— start of Given material —
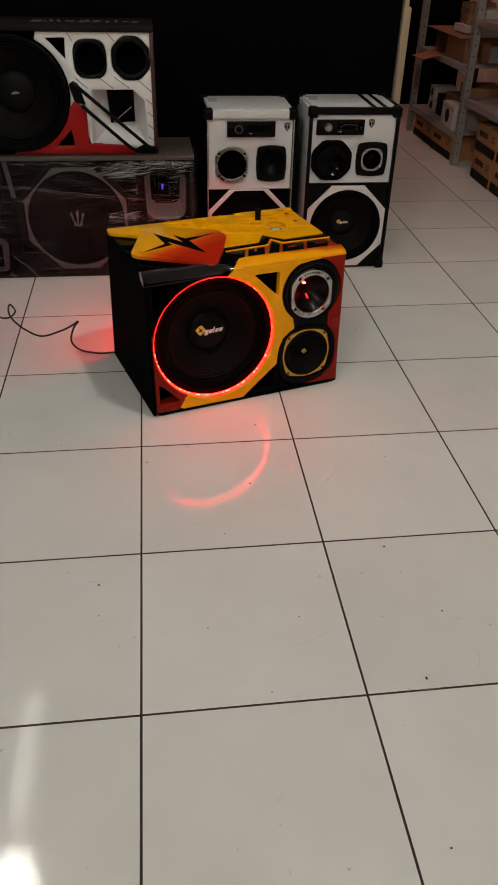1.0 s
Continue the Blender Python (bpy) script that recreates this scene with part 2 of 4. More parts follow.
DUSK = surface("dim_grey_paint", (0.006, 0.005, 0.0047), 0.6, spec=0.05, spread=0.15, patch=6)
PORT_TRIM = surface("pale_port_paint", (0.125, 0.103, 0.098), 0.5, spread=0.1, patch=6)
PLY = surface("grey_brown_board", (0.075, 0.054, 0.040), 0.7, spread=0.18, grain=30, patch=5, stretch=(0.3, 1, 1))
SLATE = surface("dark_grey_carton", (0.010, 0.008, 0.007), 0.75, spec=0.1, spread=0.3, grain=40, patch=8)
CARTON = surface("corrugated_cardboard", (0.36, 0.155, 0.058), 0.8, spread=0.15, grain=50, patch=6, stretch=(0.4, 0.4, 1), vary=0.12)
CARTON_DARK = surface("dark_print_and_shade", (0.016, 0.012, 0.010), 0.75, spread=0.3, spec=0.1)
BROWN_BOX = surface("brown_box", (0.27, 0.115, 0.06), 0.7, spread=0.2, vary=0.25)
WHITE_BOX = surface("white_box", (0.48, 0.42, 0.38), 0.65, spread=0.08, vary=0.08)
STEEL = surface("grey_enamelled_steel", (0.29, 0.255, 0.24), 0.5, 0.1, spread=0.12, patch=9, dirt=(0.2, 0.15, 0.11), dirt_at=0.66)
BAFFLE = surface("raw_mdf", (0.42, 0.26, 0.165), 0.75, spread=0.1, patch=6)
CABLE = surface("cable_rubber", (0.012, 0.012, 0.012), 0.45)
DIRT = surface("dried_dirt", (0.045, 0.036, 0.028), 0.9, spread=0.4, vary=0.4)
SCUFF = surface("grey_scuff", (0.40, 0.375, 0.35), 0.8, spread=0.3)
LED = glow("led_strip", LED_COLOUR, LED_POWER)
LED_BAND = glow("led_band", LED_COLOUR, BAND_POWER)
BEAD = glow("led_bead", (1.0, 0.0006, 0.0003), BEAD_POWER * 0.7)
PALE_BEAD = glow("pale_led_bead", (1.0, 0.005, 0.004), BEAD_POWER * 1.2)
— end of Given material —
Description of the task: Copy out each line exactly, without the pictures.

Full answer:
1.0 s
Continue the Blender Python (bpy) script that recreates this scene with part 2 of 4. More parts follow.
DUSK = surface("dim_grey_paint", (0.006, 0.005, 0.0047), 0.6, spec=0.05, spread=0.15, patch=6)
PORT_TRIM = surface("pale_port_paint", (0.125, 0.103, 0.098), 0.5, spread=0.1, patch=6)
PLY = surface("grey_brown_board", (0.075, 0.054, 0.040), 0.7, spread=0.18, grain=30, patch=5, stretch=(0.3, 1, 1))
SLATE = surface("dark_grey_carton", (0.010, 0.008, 0.007), 0.75, spec=0.1, spread=0.3, grain=40, patch=8)
CARTON = surface("corrugated_cardboard", (0.36, 0.155, 0.058), 0.8, spread=0.15, grain=50, patch=6, stretch=(0.4, 0.4, 1), vary=0.12)
CARTON_DARK = surface("dark_print_and_shade", (0.016, 0.012, 0.010), 0.75, spread=0.3, spec=0.1)
BROWN_BOX = surface("brown_box", (0.27, 0.115, 0.06), 0.7, spread=0.2, vary=0.25)
WHITE_BOX = surface("white_box", (0.48, 0.42, 0.38), 0.65, spread=0.08, vary=0.08)
STEEL = surface("grey_enamelled_steel", (0.29, 0.255, 0.24), 0.5, 0.1, spread=0.12, patch=9, dirt=(0.2, 0.15, 0.11), dirt_at=0.66)
BAFFLE = surface("raw_mdf", (0.42, 0.26, 0.165), 0.75, spread=0.1, patch=6)
CABLE = surface("cable_rubber", (0.012, 0.012, 0.012), 0.45)
DIRT = surface("dried_dirt", (0.045, 0.036, 0.028), 0.9, spread=0.4, vary=0.4)
SCUFF = surface("grey_scuff", (0.40, 0.375, 0.35), 0.8, spread=0.3)
LED = glow("led_strip", LED_COLOUR, LED_POWER)
LED_BAND = glow("led_band", LED_COLOUR, BAND_POWER)
BEAD = glow("led_bead", (1.0, 0.0006, 0.0003), BEAD_POWER * 0.7)
PALE_BEAD = glow("pale_led_bead", (1.0, 0.005, 0.004), BEAD_POWER * 1.2)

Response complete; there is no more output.